Легко догадаться, сколь опасна такая ситуация: любая, пусть даже самая уродливая частичка универсума, годится для того, чтобы говорить о Боге. Но как читать книгу мира, если в ней все обозначает все? Здесь-то и может пригодиться язык мистиков, во всей его необычности, со всеми его неконтролируемыми метафорами.

Однако средневековый неоплатонизм не допускает того, что допускал неоплатонизм греческий, а именно мысли о том, что Бог изливает себя так в мир, что Универсум представляет собой, так сказать, иссечение самой сути Единого и что даже на самых низших своих уровнях он создан из той же Божественной материи. Христианской философии надо спасти абсолютную трансцендентность Бога, и она постепенно (такую работу над «Корпусом» проведут позднейшие богословы вплоть до св. Фомы) преобразует неоплатоническую идею эманации в христианскую идею причастности. Божественное Единое бесконечно удалено от нас, мы сотворены из чего-то совершенно отличного от него, оно создало нас, но между ним и нами огромная дистанция, зияние, между нами — разрыв, а не непрестанное излитие некоей магмы. Разумеется, при таком подходе, если даже допустить, что мир представляет собой Целый лес наделенных значением форм и что все они могут по-разному говорить о Боге, мы все равно стремимся ограничить полисемию космоса.

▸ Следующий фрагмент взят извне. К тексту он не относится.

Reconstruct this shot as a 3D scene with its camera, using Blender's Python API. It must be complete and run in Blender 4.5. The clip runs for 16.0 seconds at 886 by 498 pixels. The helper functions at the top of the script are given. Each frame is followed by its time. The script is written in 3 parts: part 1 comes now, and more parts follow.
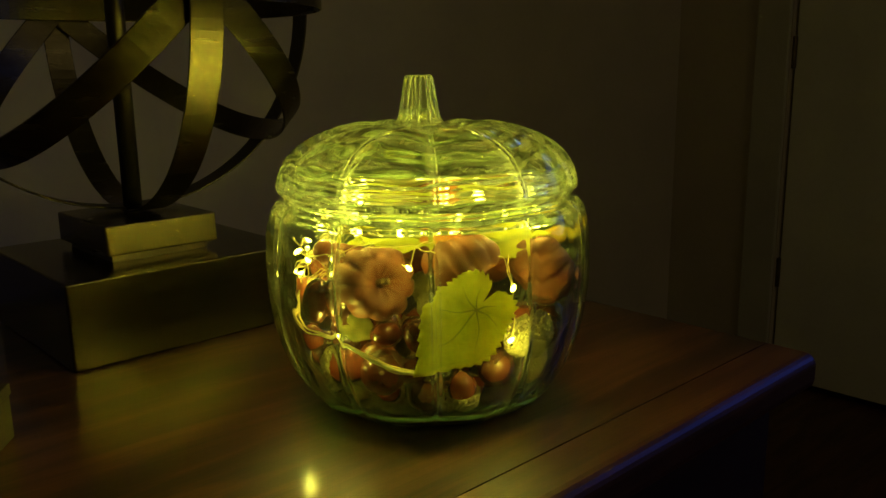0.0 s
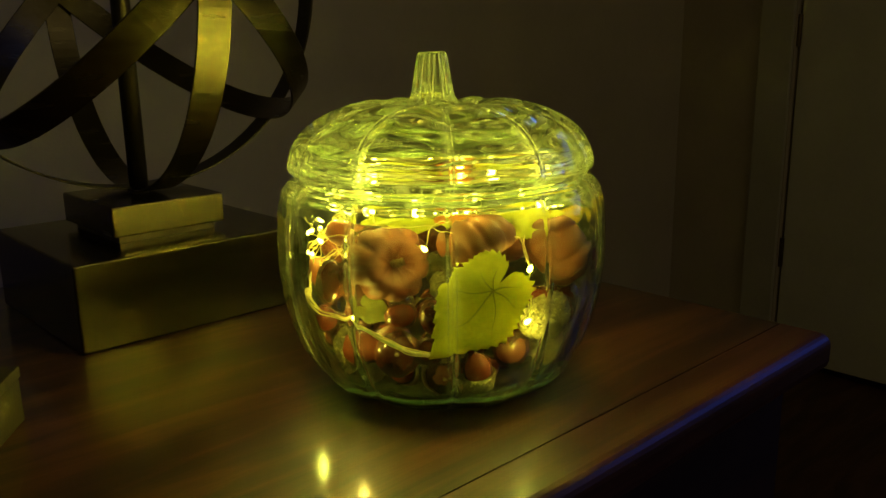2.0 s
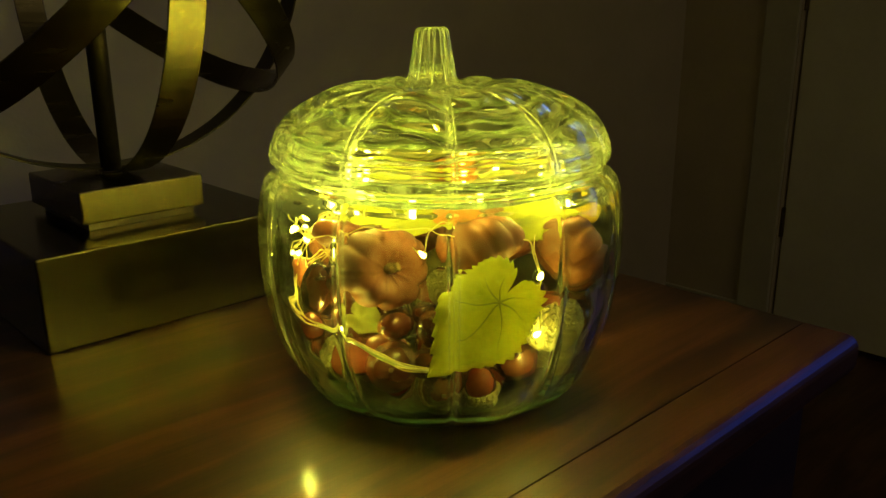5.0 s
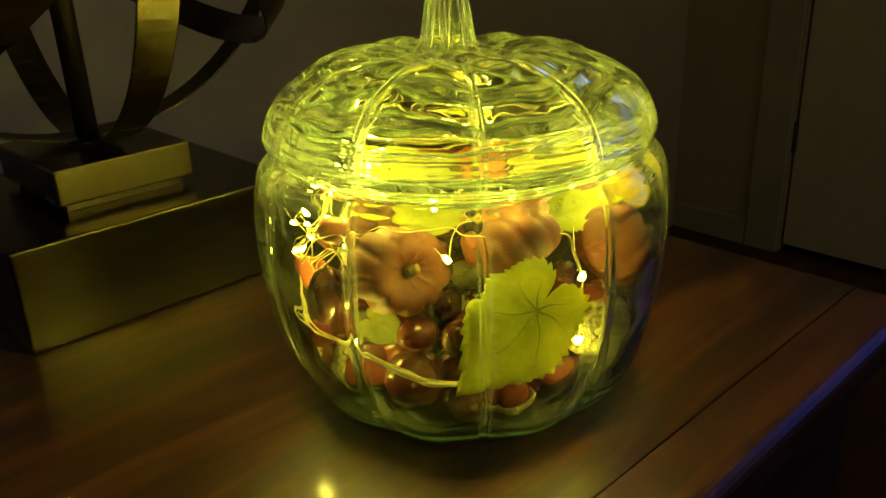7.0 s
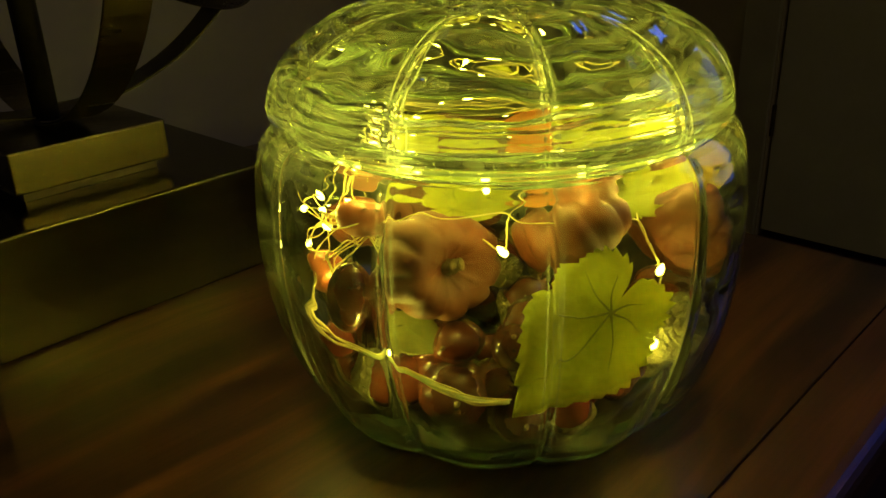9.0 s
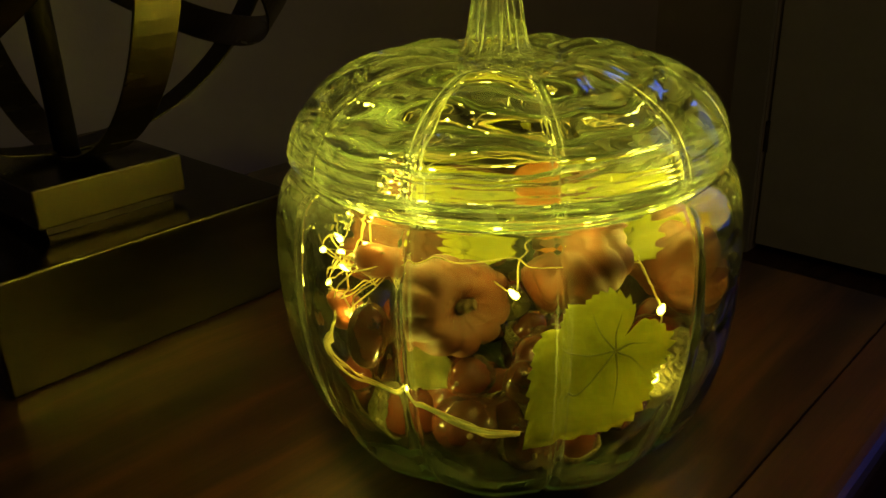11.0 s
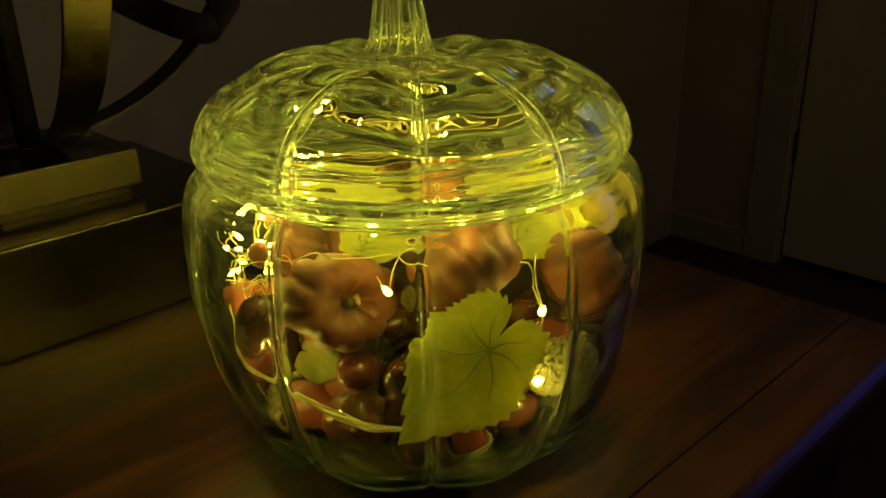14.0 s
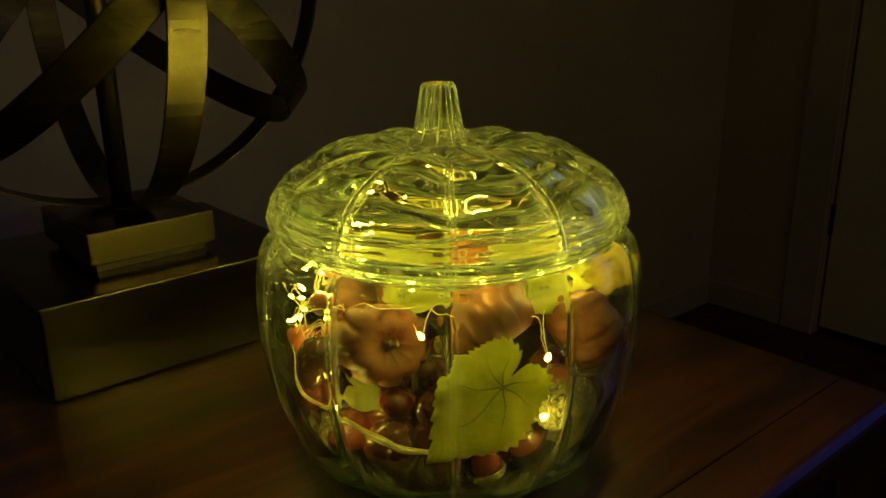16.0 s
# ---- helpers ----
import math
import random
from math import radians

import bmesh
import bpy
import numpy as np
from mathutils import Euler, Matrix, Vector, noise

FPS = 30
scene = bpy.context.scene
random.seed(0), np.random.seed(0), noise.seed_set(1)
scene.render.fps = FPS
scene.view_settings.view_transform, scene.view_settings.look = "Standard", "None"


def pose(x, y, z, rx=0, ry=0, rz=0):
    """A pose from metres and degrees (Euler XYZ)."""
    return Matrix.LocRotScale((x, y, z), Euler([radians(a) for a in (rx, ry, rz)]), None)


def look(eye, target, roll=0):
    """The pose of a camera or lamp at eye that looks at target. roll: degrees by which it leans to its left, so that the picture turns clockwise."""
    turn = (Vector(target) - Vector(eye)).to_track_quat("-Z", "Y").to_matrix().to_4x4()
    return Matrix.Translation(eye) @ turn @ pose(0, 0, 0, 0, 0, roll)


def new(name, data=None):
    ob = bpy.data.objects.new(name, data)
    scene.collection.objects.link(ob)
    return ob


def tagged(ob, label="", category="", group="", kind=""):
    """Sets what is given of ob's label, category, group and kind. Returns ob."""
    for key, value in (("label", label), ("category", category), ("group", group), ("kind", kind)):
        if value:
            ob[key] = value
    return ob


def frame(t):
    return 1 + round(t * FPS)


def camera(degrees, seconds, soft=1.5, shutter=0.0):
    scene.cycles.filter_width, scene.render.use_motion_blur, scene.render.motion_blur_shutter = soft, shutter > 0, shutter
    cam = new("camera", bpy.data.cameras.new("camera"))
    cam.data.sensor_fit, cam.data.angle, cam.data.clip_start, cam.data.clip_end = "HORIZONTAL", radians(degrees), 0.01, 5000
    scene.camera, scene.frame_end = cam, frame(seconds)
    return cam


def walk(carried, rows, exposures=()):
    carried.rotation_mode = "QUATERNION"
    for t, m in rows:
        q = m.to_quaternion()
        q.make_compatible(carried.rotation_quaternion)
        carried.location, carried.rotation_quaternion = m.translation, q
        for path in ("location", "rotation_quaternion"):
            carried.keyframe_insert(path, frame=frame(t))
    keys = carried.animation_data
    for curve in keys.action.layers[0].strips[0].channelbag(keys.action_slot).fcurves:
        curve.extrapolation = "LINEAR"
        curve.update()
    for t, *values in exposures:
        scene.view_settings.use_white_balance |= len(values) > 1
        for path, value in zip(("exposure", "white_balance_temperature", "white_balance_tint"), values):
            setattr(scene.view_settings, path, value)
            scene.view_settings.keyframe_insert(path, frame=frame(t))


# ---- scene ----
cam = camera(56.0, 16.0, soft=1.5)
PATH = [
    (0, (0.012, -0.005, 1.001), (1.345, 1.422, 0.567), -0.8),
    (0.5, (0.006, -0.001, 1.002), (1.334, 1.431, 0.574), -0.6),
    (1, (0.006, 0.0, 0.998), (1.331, 1.433, 0.56), -0.6),
    (1.5, (0.006, 0.005, 0.998), (1.33, 1.432, 0.54), -0.6),
    (2, (0.01, 0.008, 0.999), (1.337, 1.426, 0.52), -0.9),
    (2.5, (0.012, 0.008, 1.001), (1.344, 1.421, 0.519), -1.1),
    (3, (0.017, 0.01, 1.0), (1.365, 1.411, 0.532), -1.0),
    (3.5, (0.021, 0.017, 0.999), (1.373, 1.415, 0.534), -0.8),
    (4, (0.03, 0.028, 1.0), (1.369, 1.434, 0.521), -0.5),
    (6.5, (0.08, 0.102, 1.029), (1.362, 1.444, 0.287), -1.4),
    (7, (0.091, 0.117, 1.032), (1.361, 1.456, 0.261), -2.2),
    (7.5, (0.098, 0.132, 1.033), (1.37, 1.466, 0.257), -2.5),
    (8, (0.106, 0.151, 1.027), (1.382, 1.473, 0.238), -3.0),
    (8.5, (0.111, 0.172, 1.016), (1.406, 1.469, 0.215), -2.8),
    (9, (0.112, 0.19, 1.006), (1.437, 1.458, 0.209), -1.9),
    (11.5, (0.095, 0.182, 1.029), (1.436, 1.453, 0.265), -2.0),
    (12, (0.107, 0.165, 1.027), (1.437, 1.454, 0.273), -2.2),
    (12.5, (0.12, 0.152, 1.025), (1.419, 1.463, 0.254), -2.3),
    (13, (0.13, 0.139, 1.026), (1.41, 1.468, 0.255), -2.0),
    (13.5, (0.138, 0.135, 1.026), (1.405, 1.476, 0.256), -2.0),
    (14, (0.141, 0.133, 1.024), (1.412, 1.476, 0.26), -1.5),
    (14.5, (0.138, 0.13, 1.037), (1.4, 1.489, 0.29), -1.5),
    (15, (0.123, 0.113, 1.035), (1.386, 1.497, 0.335), -0.6),
    (15.5, (0.111, 0.095, 1.04), (1.365, 1.508, 0.386), -0.2),
    (16, (0.095, 0.071, 1.052), (1.325, 1.519, 0.426), -0.8),
]
EXPOSURES = [(0, 0.45, 6500, 10), (1.5, 0.6, 6500, 10), (3.5, 0.8, 6500, 10), (4.2, 0.88, 6500, 10), (6.5, 1.0, 6500, 10), (7.0, 0.9, 6500, 10), (8.0, 0.6, 6500, 10),
             (9.0, 0.2, 6500, 12), (11.5, -0.04, 6700, 20), (12.5, -0.08, 6700, 22), (16.0, -0.1, 6700, 22)]
walk(cam, [(t, look(eye, target, roll)) for t, eye, target, roll in PATH], EXPOSURES)

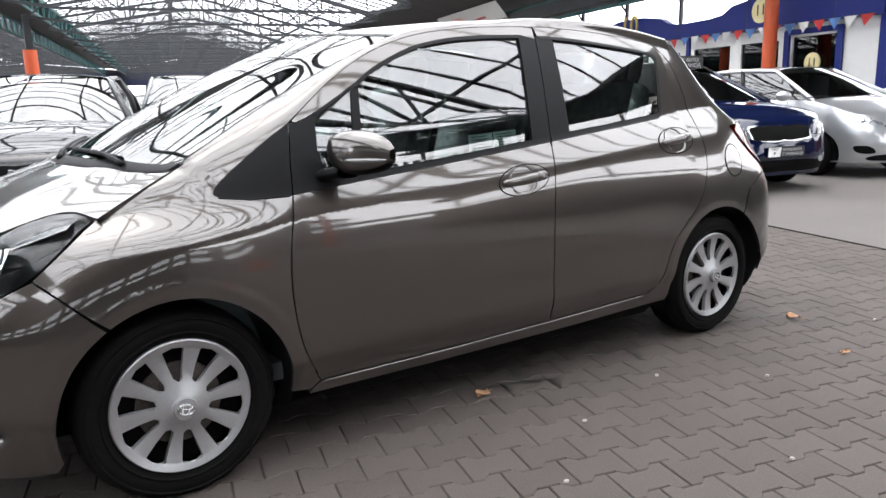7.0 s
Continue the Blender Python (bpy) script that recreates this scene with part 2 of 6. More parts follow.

Необходимо или иначе научиться однозначно выражать ту однозначность и непротиворечивость, каковую Бог являет в себе самом. Речь идет о том, чтобы преобразовать череду аллюзий и смутных уподоблений в четкую причинно-следственную цепь, исходя из которой можно будет рассуждать однозначно. Томистский принцип аналогии основывается не на неуловимых и смутных подобиях, а на том методологическом критерии, который позволяет (в соответствии с предельно однозначными правилами) из следствий делать вывод о природе причины.